Unlike Witten, though, Ertz doesn’t come with much in the way of a track record of blocking. Playing more of a “move” tight end position for Stanford, Ertz wasn’t asked to block in line much during his time in Palo Alto.
While teams can certainly deploy him in a similar way in the NFL, to be the top tight end taken in the draft means having a bit more versatility than just catching the ball.
Ertz said it’s a fair question and, like Eifert, something he’s hoping to improve.
“I take a lot of pride in my run blocking,” Ertz said. “It's something that I've worked on the past four years specifically. It's something that I look forward to working on.”
Escobar is a bit more of an unknown after playing his college ball at San Diego State. But in some ways, he might be the most intriguing of the prospects because of his size and athleticism. He, too, is facing questions about whether he can block or not.
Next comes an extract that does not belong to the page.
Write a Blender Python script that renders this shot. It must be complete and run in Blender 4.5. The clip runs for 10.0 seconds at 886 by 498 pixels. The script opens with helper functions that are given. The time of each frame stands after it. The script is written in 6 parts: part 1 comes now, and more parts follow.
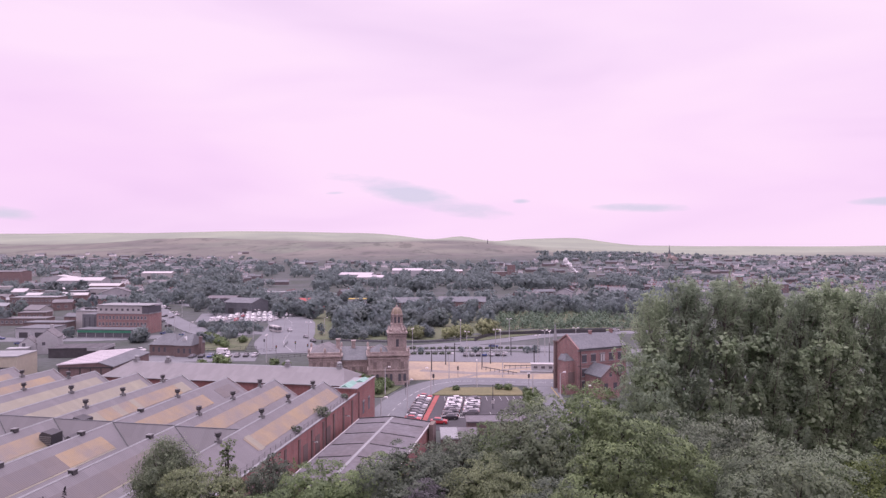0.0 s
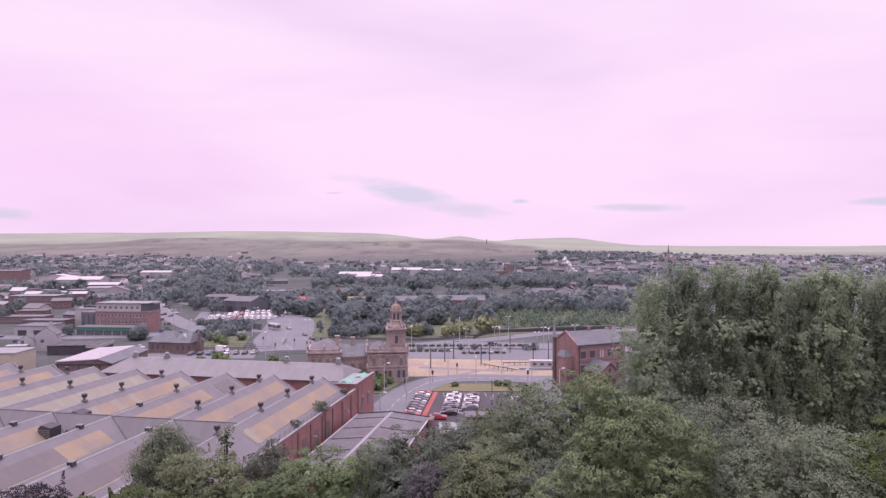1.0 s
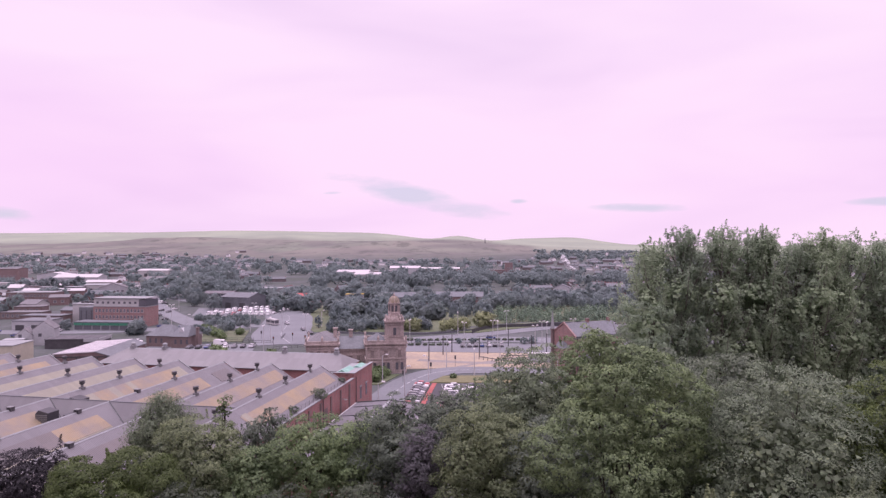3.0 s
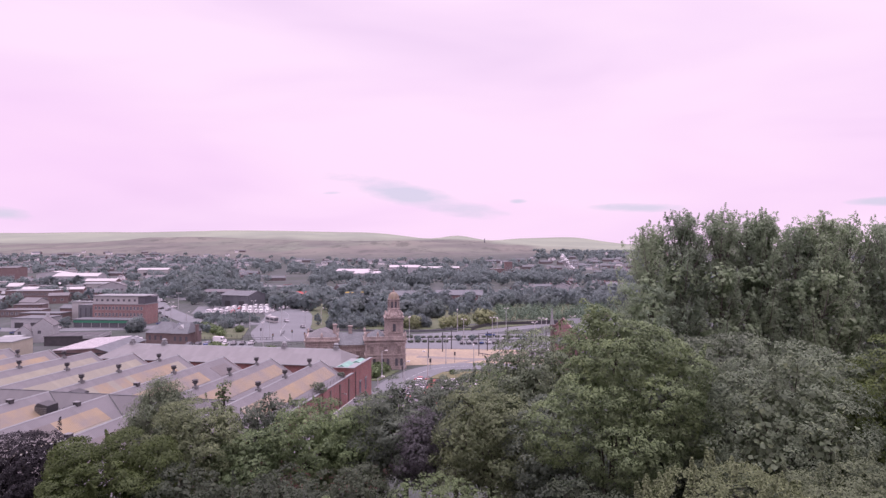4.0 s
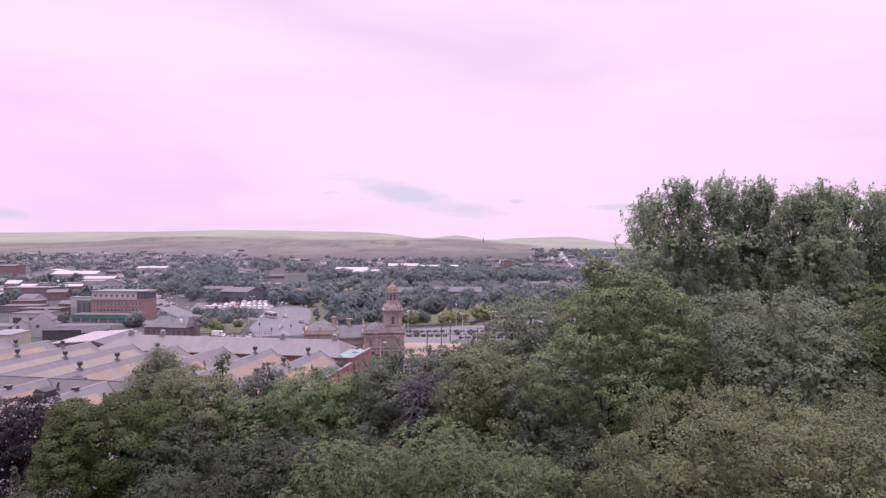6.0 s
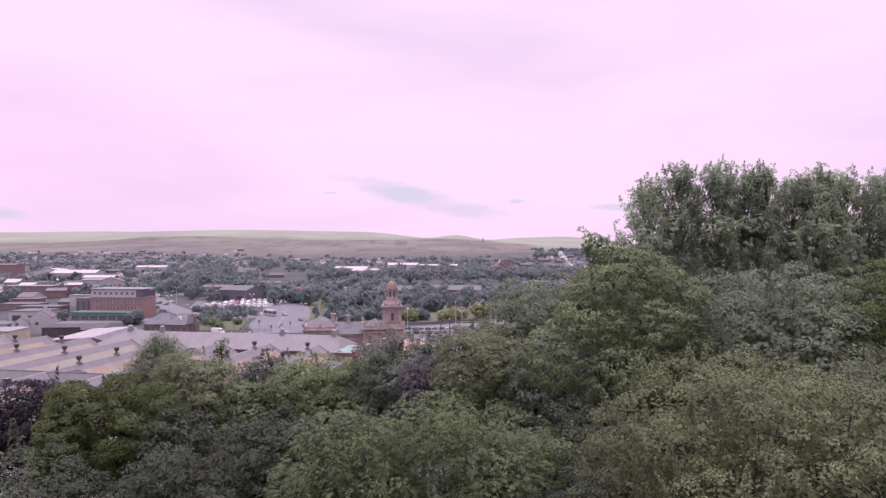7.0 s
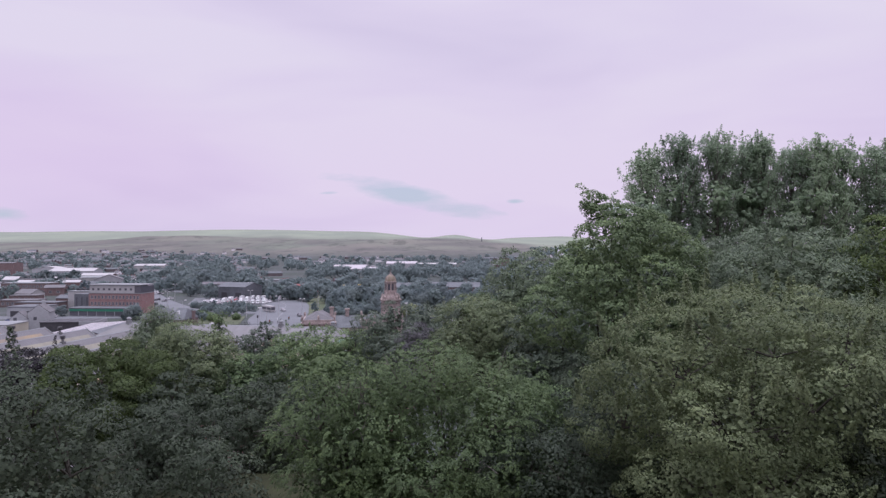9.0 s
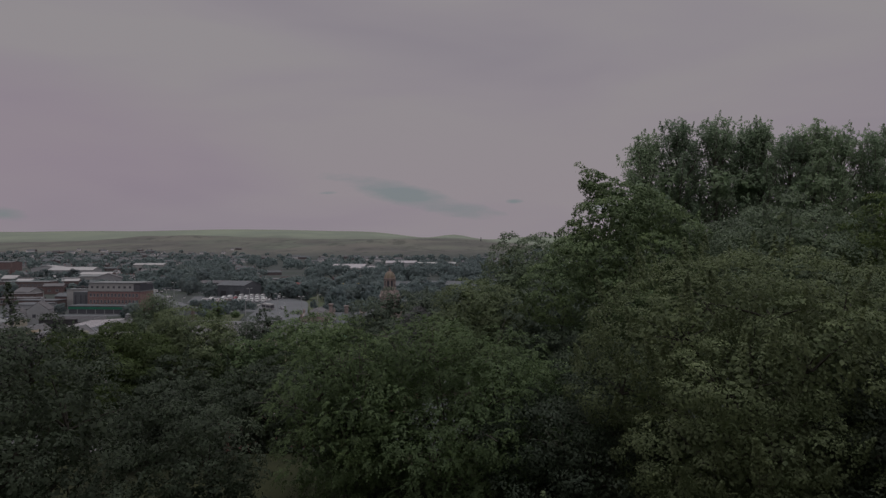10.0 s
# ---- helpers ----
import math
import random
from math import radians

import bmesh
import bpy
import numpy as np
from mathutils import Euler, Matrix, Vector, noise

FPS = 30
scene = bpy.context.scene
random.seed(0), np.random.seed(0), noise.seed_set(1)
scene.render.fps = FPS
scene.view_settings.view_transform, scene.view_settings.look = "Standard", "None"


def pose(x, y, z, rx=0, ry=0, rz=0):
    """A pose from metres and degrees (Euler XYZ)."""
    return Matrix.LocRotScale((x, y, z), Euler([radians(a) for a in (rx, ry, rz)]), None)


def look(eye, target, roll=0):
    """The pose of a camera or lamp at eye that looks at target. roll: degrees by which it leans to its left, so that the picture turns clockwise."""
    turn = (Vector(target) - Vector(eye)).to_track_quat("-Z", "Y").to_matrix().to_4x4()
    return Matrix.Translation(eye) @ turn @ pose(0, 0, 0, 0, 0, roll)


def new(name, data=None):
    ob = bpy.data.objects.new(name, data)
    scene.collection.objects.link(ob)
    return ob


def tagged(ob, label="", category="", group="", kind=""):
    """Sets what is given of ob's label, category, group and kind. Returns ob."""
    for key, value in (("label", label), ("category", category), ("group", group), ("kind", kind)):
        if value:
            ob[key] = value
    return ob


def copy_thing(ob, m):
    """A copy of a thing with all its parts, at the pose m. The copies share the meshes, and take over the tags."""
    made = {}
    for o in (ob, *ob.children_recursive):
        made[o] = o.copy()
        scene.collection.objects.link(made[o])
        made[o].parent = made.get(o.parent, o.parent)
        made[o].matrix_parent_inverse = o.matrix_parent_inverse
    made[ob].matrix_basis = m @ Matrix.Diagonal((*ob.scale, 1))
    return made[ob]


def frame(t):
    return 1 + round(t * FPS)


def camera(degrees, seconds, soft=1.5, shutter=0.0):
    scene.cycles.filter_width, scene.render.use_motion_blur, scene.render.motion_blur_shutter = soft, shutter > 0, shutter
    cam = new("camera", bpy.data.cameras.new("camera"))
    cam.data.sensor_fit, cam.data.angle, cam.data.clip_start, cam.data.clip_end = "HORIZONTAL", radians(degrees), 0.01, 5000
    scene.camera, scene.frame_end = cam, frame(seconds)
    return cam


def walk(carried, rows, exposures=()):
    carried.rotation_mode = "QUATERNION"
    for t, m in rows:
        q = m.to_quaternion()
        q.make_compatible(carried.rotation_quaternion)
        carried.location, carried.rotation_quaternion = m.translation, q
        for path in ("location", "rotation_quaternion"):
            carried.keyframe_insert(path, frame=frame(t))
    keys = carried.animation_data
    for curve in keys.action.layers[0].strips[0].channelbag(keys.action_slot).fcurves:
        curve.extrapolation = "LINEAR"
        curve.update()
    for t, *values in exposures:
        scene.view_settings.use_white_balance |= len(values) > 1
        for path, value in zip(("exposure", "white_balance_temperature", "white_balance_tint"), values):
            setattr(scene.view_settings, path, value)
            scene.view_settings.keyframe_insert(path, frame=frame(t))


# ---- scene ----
cam = camera(70.0, 10.0, soft=1.4)
PATH = [
    (0.0, pose(0.0, 0, 43.0, 90, 0, 0)),
    (0.5, pose(0.01, 0, 42.5, 90, 0, -0.04)),
    (1.0, pose(0.01, 0, 41.9, 90, 0, -0.08)),
    (1.5, pose(0.02, 0, 41.26, 90, 0, -0.12)),
    (2.0, pose(0.02, 0, 40.62, 90, 0, -0.16)),
    (2.5, pose(0.03, 0, 39.98, 90, 0, -0.2)),
    (4.0, pose(0.05, 0, 38.15, 90, 0, -0.27)),
    (5.5, pose(0.06, 0, 36.35, 90, 0, -0.35)),
    (7.0, pose(0.08, 0, 34.65, 90, 0, -0.42)),
    (8.5, pose(0.1, 0, 33.05, 90, 0, -0.5)),
    (10.0, pose(0.12, 0, 31.5, 90, 0, -0.6)),
]
EXPOSURES = [(0.0, 0.0, 6500, 11), (4.0, 0.02, 6500, 11), (8.8, 0.04, 6500, 12), (9.0, -0.25, 5900, -9), (9.5, -0.92, 6350, -17), (10.0, -1.68, 6650, -22)]
walk(cam, PATH, EXPOSURES)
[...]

“The feedback I’ve been getting from most teams is they like my pass catching ability,” Escobar said. “They’re a little concerned with the run game. I’ve been trying to tell them I’m willing to do that and I’ve been working hard at that, and over time I can only improve.”
Beyond what Mayock thinks is a big three, this year’s tight end class includes some other intriguing prospects such as Cincinnati’s Jason Kelce, Florida’s Jordan Reed, Rice’s Vance McDonald and Michigan State’s Dion Sims.
By the time the draft rolls around, though, Mayock believes if you want an impact tight end cut from the cloth of some of those that have changed how the position is viewed, it’s best if you get in position to get one of the three E’s.
“I like the tight ends, but there is a dropoff after three, so you could see a little bit of a run,” Mayock said. “A team wants a tight end, but they might want to make sure they're in that top three.”